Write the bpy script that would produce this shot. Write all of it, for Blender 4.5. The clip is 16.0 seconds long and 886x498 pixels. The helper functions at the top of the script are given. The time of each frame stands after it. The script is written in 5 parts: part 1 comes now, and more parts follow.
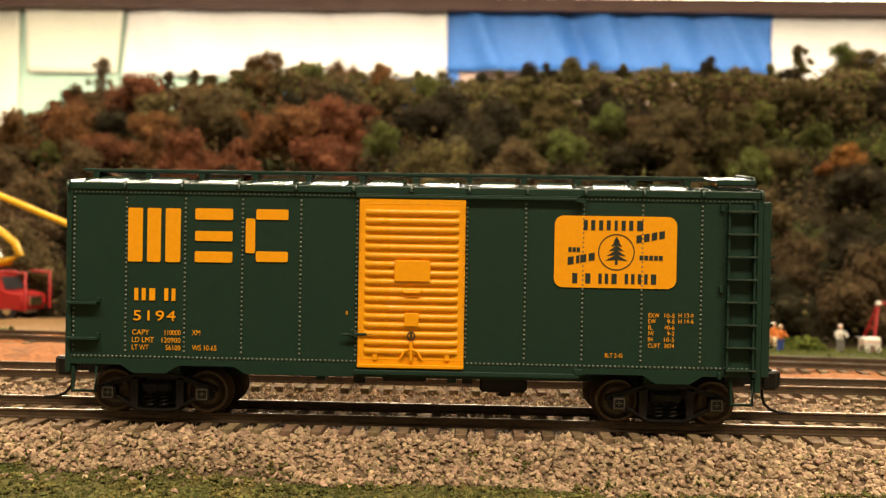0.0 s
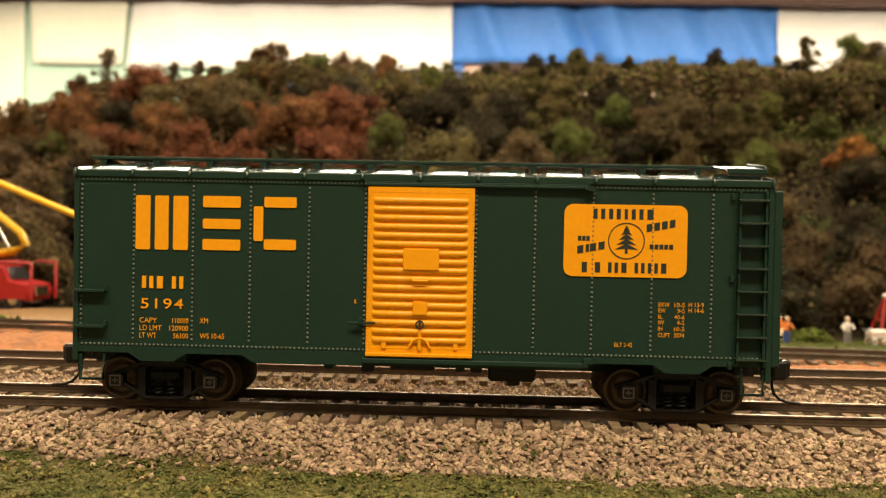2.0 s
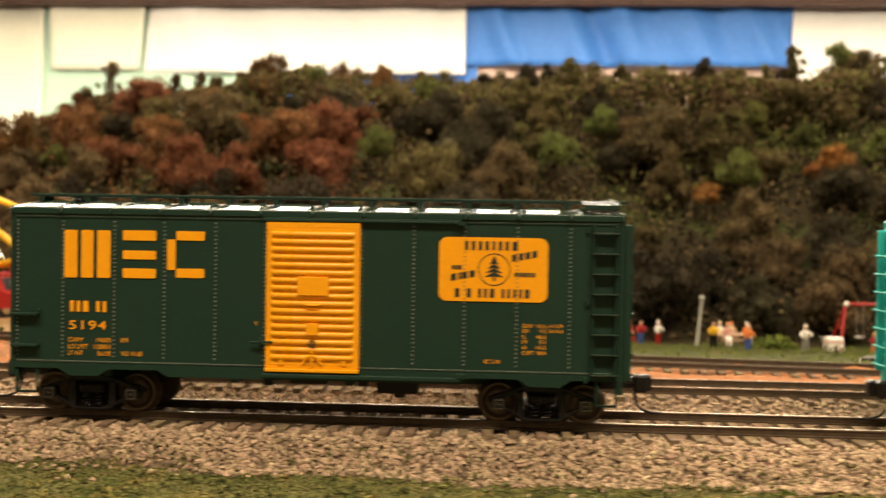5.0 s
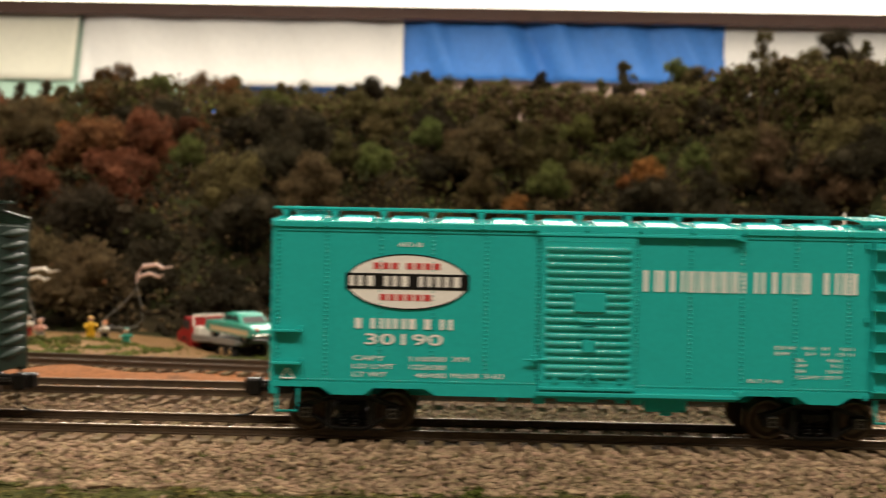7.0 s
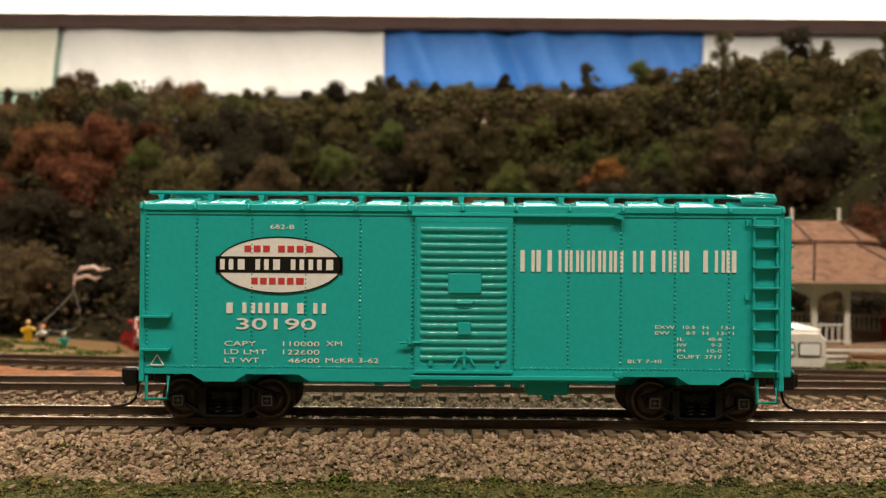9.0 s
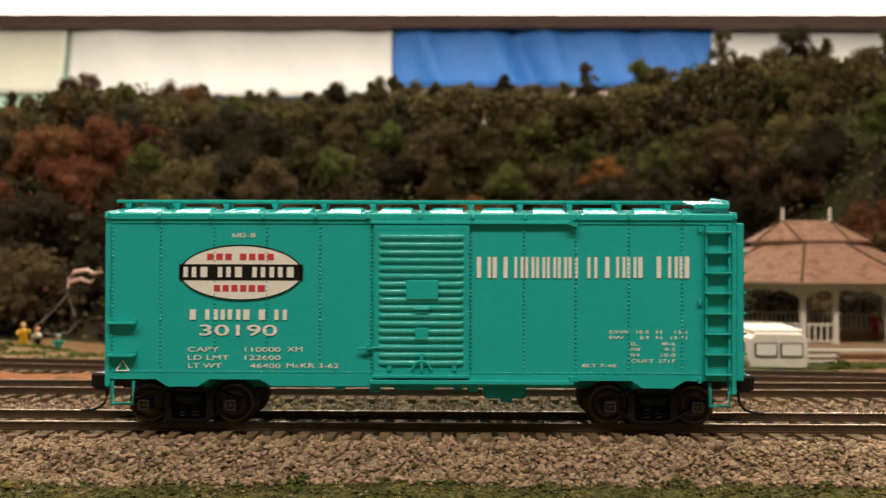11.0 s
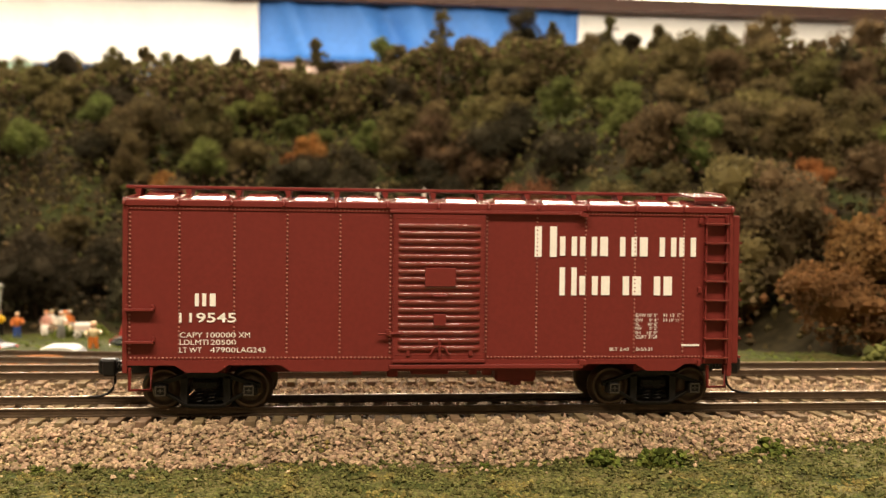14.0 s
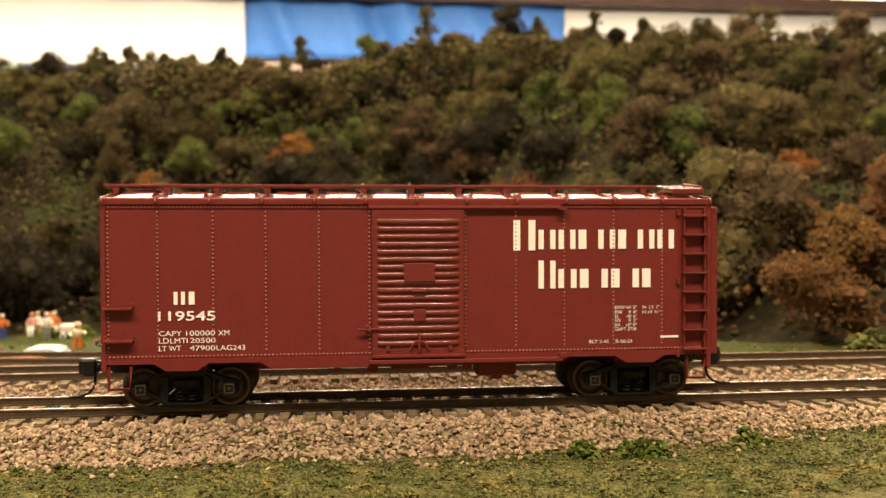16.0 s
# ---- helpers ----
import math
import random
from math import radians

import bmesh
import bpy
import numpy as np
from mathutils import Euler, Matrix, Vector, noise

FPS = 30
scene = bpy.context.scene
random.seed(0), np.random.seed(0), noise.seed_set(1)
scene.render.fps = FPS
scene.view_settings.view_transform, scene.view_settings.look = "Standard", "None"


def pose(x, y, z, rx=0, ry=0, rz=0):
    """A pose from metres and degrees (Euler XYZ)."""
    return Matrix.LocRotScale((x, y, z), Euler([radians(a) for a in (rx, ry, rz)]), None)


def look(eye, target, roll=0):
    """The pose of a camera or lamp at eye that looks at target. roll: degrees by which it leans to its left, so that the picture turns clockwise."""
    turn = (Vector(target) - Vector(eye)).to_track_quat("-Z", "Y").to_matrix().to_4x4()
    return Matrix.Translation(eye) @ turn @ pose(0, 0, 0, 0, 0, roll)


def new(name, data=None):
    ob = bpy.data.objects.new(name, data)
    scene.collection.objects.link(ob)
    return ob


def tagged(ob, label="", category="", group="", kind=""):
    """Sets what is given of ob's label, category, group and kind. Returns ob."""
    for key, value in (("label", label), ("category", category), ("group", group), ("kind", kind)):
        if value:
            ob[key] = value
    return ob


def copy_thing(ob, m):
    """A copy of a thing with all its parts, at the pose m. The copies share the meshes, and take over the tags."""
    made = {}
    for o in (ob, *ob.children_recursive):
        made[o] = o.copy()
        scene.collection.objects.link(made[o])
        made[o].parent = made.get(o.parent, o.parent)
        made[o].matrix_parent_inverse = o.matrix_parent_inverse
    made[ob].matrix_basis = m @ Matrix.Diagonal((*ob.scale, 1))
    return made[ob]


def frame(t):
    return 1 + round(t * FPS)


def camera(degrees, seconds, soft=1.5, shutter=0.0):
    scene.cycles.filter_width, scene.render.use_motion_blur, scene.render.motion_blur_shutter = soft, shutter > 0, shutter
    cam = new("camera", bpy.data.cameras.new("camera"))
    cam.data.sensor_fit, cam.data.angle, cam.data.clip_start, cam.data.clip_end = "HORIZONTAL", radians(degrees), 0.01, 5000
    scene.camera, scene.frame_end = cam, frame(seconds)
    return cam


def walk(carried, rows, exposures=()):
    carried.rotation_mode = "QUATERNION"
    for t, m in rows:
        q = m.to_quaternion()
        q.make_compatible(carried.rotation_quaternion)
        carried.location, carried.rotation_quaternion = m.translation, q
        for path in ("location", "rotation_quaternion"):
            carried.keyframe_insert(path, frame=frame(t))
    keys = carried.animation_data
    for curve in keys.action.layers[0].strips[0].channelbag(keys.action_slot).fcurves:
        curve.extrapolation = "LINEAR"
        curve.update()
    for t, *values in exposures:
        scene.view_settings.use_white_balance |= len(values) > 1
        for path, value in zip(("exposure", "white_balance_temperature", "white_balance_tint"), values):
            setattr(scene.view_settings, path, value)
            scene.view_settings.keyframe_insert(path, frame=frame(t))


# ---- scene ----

[Exercise] Extract all the data above exactly, excluding every picture.

[Reply]
Write the bpy script that would produce this shot. Write all of it, for Blender 4.5. The clip is 16.0 seconds long and 886x498 pixels. The helper functions at the top of the script are given. The time of each frame stands after it. The script is written in 5 parts: part 1 comes now, and more parts follow.
0.0 s
2.0 s
5.0 s
7.0 s
9.0 s
11.0 s
14.0 s
16.0 s
# ---- helpers ----
import math
import random
from math import radians

import bmesh
import bpy
import numpy as np
from mathutils import Euler, Matrix, Vector, noise

FPS = 30
scene = bpy.context.scene
random.seed(0), np.random.seed(0), noise.seed_set(1)
scene.render.fps = FPS
scene.view_settings.view_transform, scene.view_settings.look = "Standard", "None"


def pose(x, y, z, rx=0, ry=0, rz=0):
    """A pose from metres and degrees (Euler XYZ)."""
    return Matrix.LocRotScale((x, y, z), Euler([radians(a) for a in (rx, ry, rz)]), None)


def look(eye, target, roll=0):
    """The pose of a camera or lamp at eye that looks at target. roll: degrees by which it leans to its left, so that the picture turns clockwise."""
    turn = (Vector(target) - Vector(eye)).to_track_quat("-Z", "Y").to_matrix().to_4x4()
    return Matrix.Translation(eye) @ turn @ pose(0, 0, 0, 0, 0, roll)


def new(name, data=None):
    ob = bpy.data.objects.new(name, data)
    scene.collection.objects.link(ob)
    return ob


def tagged(ob, label="", category="", group="", kind=""):
    """Sets what is given of ob's label, category, group and kind. Returns ob."""
    for key, value in (("label", label), ("category", category), ("group", group), ("kind", kind)):
        if value:
            ob[key] = value
    return ob


def copy_thing(ob, m):
    """A copy of a thing with all its parts, at the pose m. The copies share the meshes, and take over the tags."""
    made = {}
    for o in (ob, *ob.children_recursive):
        made[o] = o.copy()
        scene.collection.objects.link(made[o])
        made[o].parent = made.get(o.parent, o.parent)
        made[o].matrix_parent_inverse = o.matrix_parent_inverse
    made[ob].matrix_basis = m @ Matrix.Diagonal((*ob.scale, 1))
    return made[ob]


def frame(t):
    return 1 + round(t * FPS)


def camera(degrees, seconds, soft=1.5, shutter=0.0):
    scene.cycles.filter_width, scene.render.use_motion_blur, scene.render.motion_blur_shutter = soft, shutter > 0, shutter
    cam = new("camera", bpy.data.cameras.new("camera"))
    cam.data.sensor_fit, cam.data.angle, cam.data.clip_start, cam.data.clip_end = "HORIZONTAL", radians(degrees), 0.01, 5000
    scene.camera, scene.frame_end = cam, frame(seconds)
    return cam


def walk(carried, rows, exposures=()):
    carried.rotation_mode = "QUATERNION"
    for t, m in rows:
        q = m.to_quaternion()
        q.make_compatible(carried.rotation_quaternion)
        carried.location, carried.rotation_quaternion = m.translation, q
        for path in ("location", "rotation_quaternion"):
            carried.keyframe_insert(path, frame=frame(t))
    keys = carried.animation_data
    for curve in keys.action.layers[0].strips[0].channelbag(keys.action_slot).fcurves:
        curve.extrapolation = "LINEAR"
        curve.update()
    for t, *values in exposures:
        scene.view_settings.use_white_balance |= len(values) > 1
        for path, value in zip(("exposure", "white_balance_temperature", "white_balance_tint"), values):
            setattr(scene.view_settings, path, value)
            scene.view_settings.keyframe_insert(path, frame=frame(t))


# ---- scene ----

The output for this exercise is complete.